Michael Folorusnho sforna – stavolta contro la Juve – l’ennesima prestazione di lustro (con un gol capolavoro), ma stavolta non nel traffico del centrocampo. Baroni affida al giocatore in prestito dal Napoli un nuovo compito, e si adatta perfettamente alla collocazione in attacco nelle vesti di esterno. Brillando…
Hellas Verona, Folorunsho, dai litigi con Inzaghi all’esplosione con Baroni. E ora il Napoli si ritrova un gioiello
La carriera di Folorunsho è iniziata nelle giovanili della Lazio. Anche se il centrocampista classe ’98 avrebbe potuto andare alla Roma: “I giallorossi lo avevano notato – racconta mister Belardo -. Lui è cresciuto a Tor Vergata in una situazione familiare delicata. Trigoria è dall’altra parte della città, era impossibile per lui allenarsi lì ogni giorno”. Ha girato tanti piccoli club prima del Savio: Pro Roma, Vigor Perconti, Tor Sapienza. Poi è arrivata la chiamata del club biancoceleste. Michael è cresciuto tifando in Curva Nord e quella fede ce l’ha tatuata sulla pelle. Dietro la schiena ha disegnato il Fontanone con scritto S.S. Lazio.
“Con noi è rimasto un anno, abbiamo vinto le finali regionali e disputato quelle nazionali. Una volta a cena mi fece arrabbiare. La regola era niente cappelli e telefoni. Lo sorpresi con lo smartphone e al debutto nell’ultima parte del torneo lo lasciai in panchina. Perdemmo 1-0, ma dovevo dare un segnale alla squadra”. Folorunsho è sempre stato un ragazzo rispettoso, però a volte infrangeva le regole. E Inzaghi alla Lazio lo rimproverava in continuazione. Il centrocampista ha cominciato in Primavera quando in panchina c’era l’attuale tecnico dell’Inter. In quel gruppo giocava pure Leonardo Nolano: “Per noi era soltanto Folo, ci conosciamo da sempre. Il mister era un perfezionista, attentissimo ai dettagli.
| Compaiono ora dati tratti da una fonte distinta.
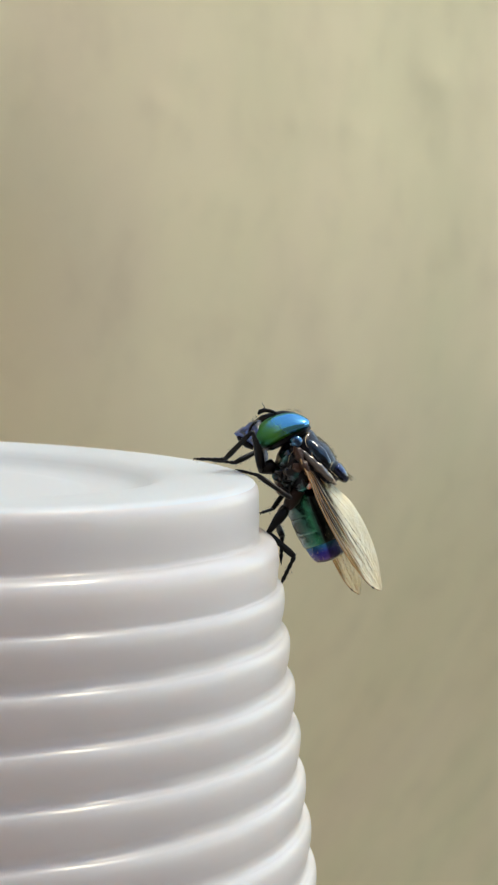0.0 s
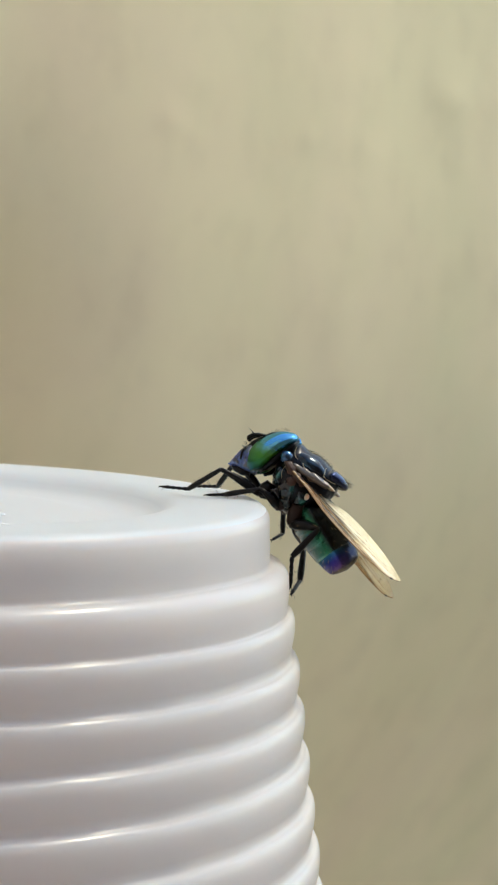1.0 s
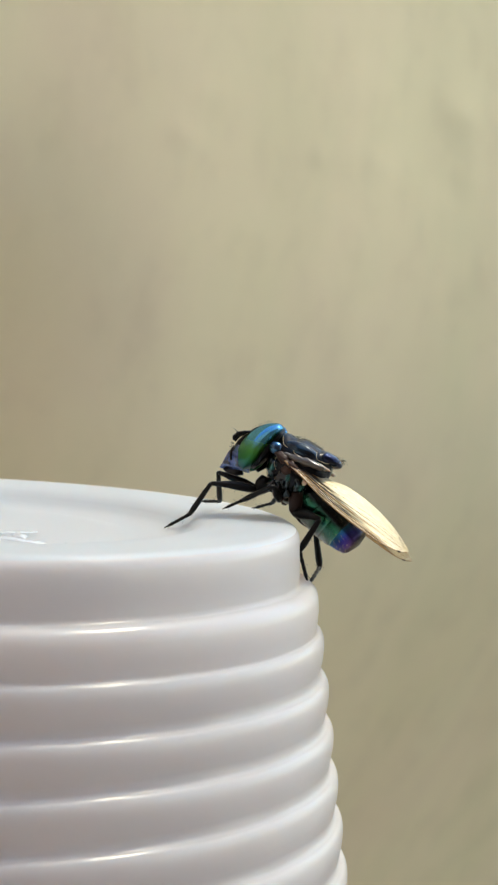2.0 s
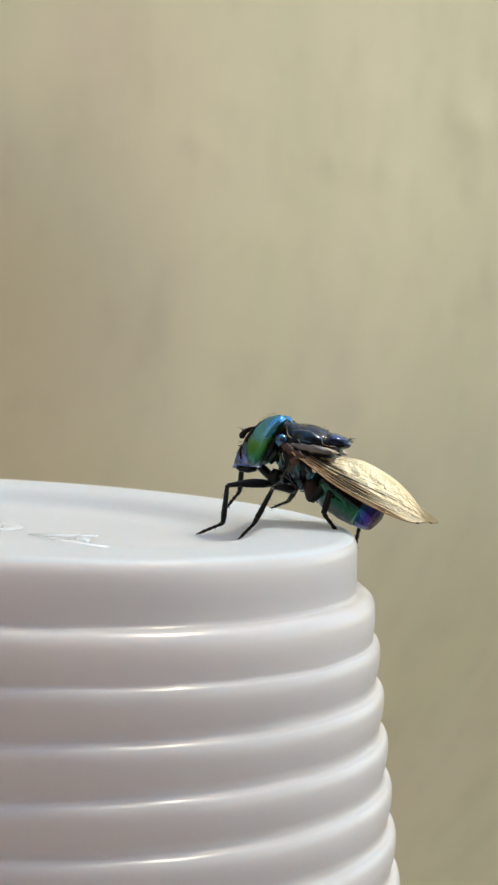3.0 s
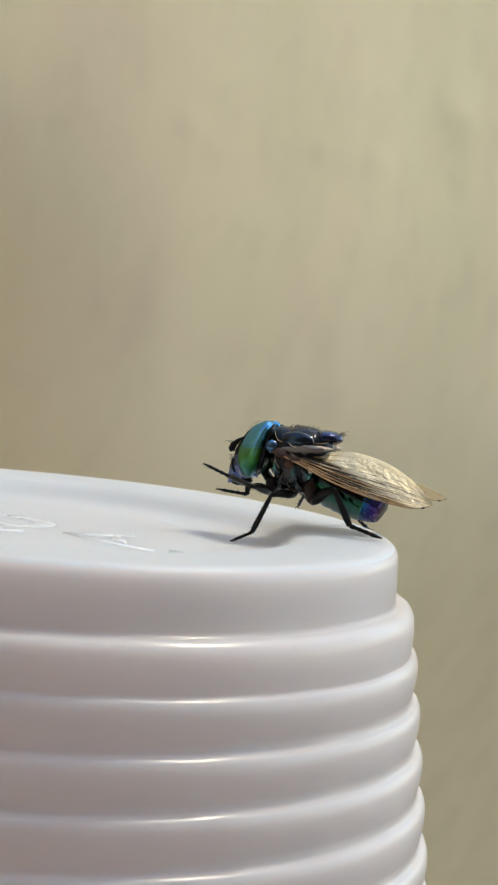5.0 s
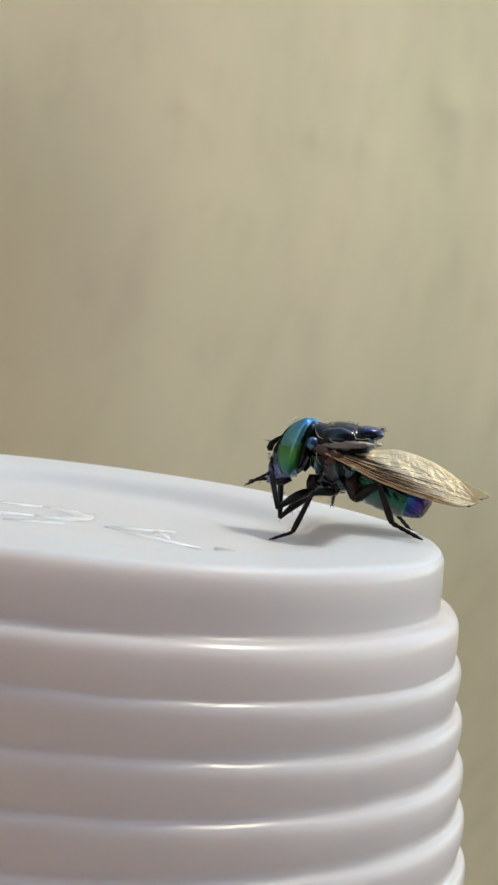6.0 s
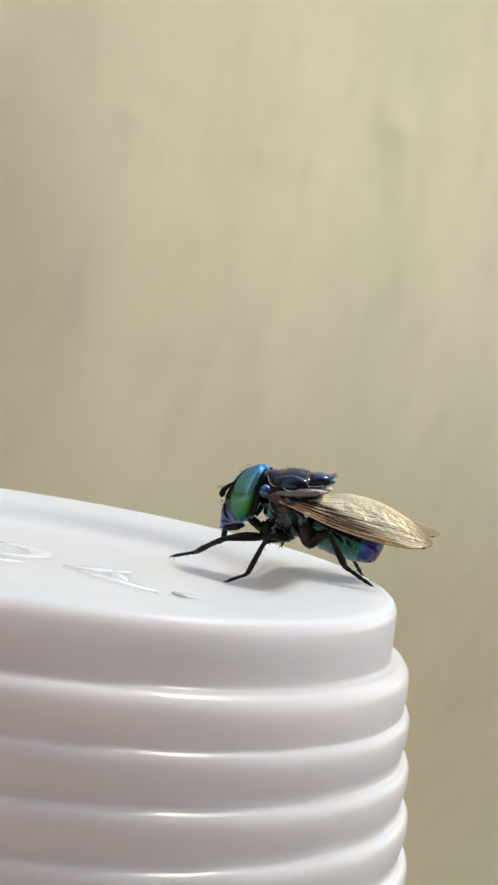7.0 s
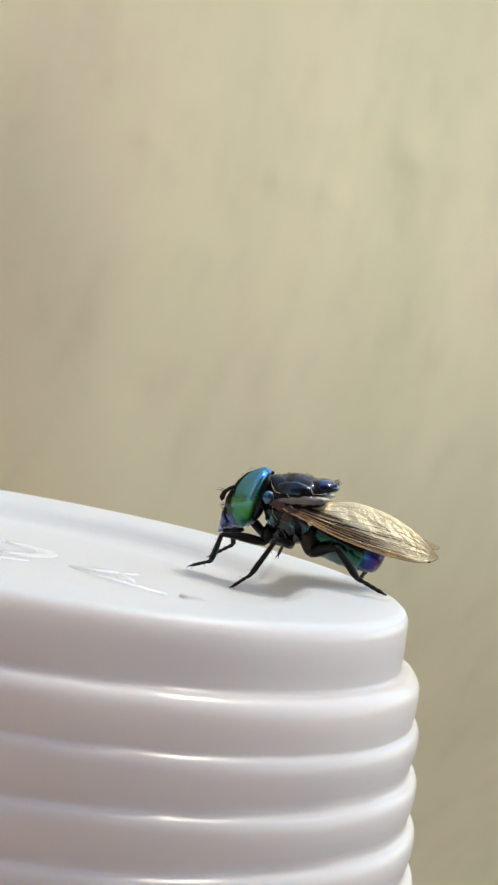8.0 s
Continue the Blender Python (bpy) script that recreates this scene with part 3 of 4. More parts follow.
def build_thorax(fly):
    bm = bmesh.new()
    secs = smooth_sections([(1.75, 0, 0.55, 0.4, 0.4), (1.6, 0, 0.45, 1.0, 1.1), (1.05, 0, 0.15, 1.6, 1.78), (0.2, 0, -0.12, 1.85, 2.05), (-0.7, 0, -0.12, 1.8, 1.98), (-1.5, 0, 0.1, 1.5, 1.52), (-2.0, 0, 0.35, 1.1, 1.0), (-2.3, 0, 0.5, 0.35, 0.35)], 64)
    for k in (0.15, -1.45):                              # grooves across the back
        secs[:, 3:] *= (1 - 0.03 * np.exp(-((secs[:, 0] - k) / 0.07) ** 2))[:, None]
    loft(bm, secs, 56, 2.2)
    lumpy(bm, 1.0, 0.09)
    lumpy(bm, 0.35, 0.03)
    part("thorax", bm, m_thorax, fly, "glossy black-blue thorax")
    for side in (1, -1):
        bm = bmesh.new()                                 # side plates
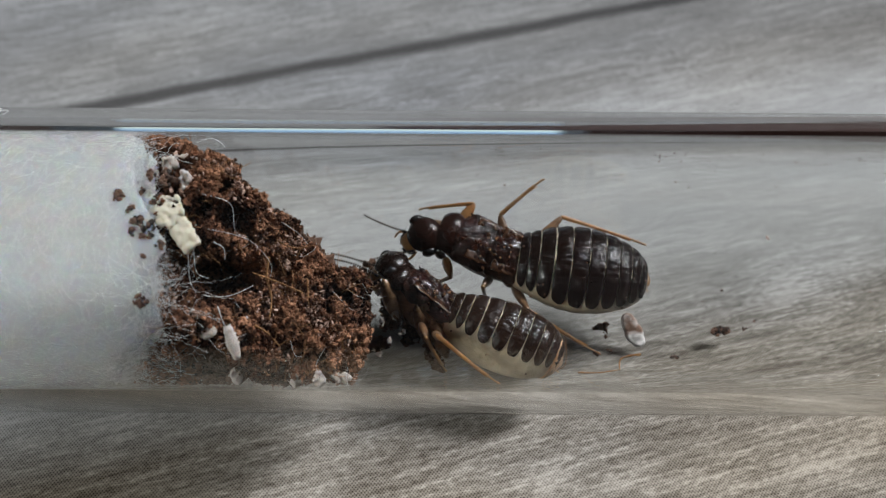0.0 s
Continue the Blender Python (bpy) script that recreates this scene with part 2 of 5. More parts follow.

Se Folo sbagliava qualcosa, lo riprendeva.
Ma Michael ha un carattere forte e rispondeva. Si beccavano in continuazione, in fin dei conti però avevano un bel rapporto”. Era il più simpatico del gruppo: “Quante ne abbiamo combinate nello spogliatoio. Nascondevamo borsoni e vestiti ai compagni”. Quando Inzaghi è passato in prima squadra dopo l’esonero di Pioli, si è ricordato di Folorunsho. A 19 anni lo ha convocato per i quarti di Coppa Italia contro l’Inter a San Siro. Era il 2017, con Biglia infortunato fu chiamato lui. Ha condiviso lo spogliatoio con Felipe Anderson e Klose, purtroppo non è arrivato l’esordio. “La mia famiglia scoppiò in lacrime una volta saputa la notizia”, ha poi raccontato il centrocampista. Il primo passo verso il sogno. Poi la Lazio ha scelto di non rinnovargli il contratto e Michael ha giocato tre anni in Serie C alla Virtus Francavilla. Nel 2019 il Napoli acquista il suo cartellino e in questi anni lo gira in prestito in B tra Bari, Reggina e Pordenone. Fino al Verona, riporta la rosea.
La famiglia accanto – Folorunsho è cresciuto sui campetti della periferia romana: “Ero sempre insieme a mio fratello maggiore che giocava con i suoi amici – ha raccontato il calciatore – mi infilavo tra loro, prendevo tante botte, ma così mi sono formato. Poi i nostri genitori ci hanno iscritto a scuola calcio e piano piano ho cominciato il mio percorso”. Gli scout della Lazio lo hanno notato durante una finale regionale tra il Savio e l’Ostia Mare. Michael è passato dallo sventolare la sciarpa biancoceleste in Curva Nord a vestire la maglia della sua squadra del cuore. Ha sempre ammirato Paolo Di Canio e la famiglia non l’ha mai lasciato solo. Sul braccio destro si è tatuato il ricordo di lui bambino che gioca a calcio insieme ai nonni. Tra colpi di testa, rimproveri e tanta gavetta finalmente Folorunsho si è preso la Serie A. In estate Baroni lo ha voluto fortemente al Verona. Lui con i tre gol realizzati finora lo ha ripagato della fiducia. Al Savio parlano ancora di quella prodezza da centrocampo e fanno tutti il tifo per lui. Undici anni dopo non è proprio cambiato.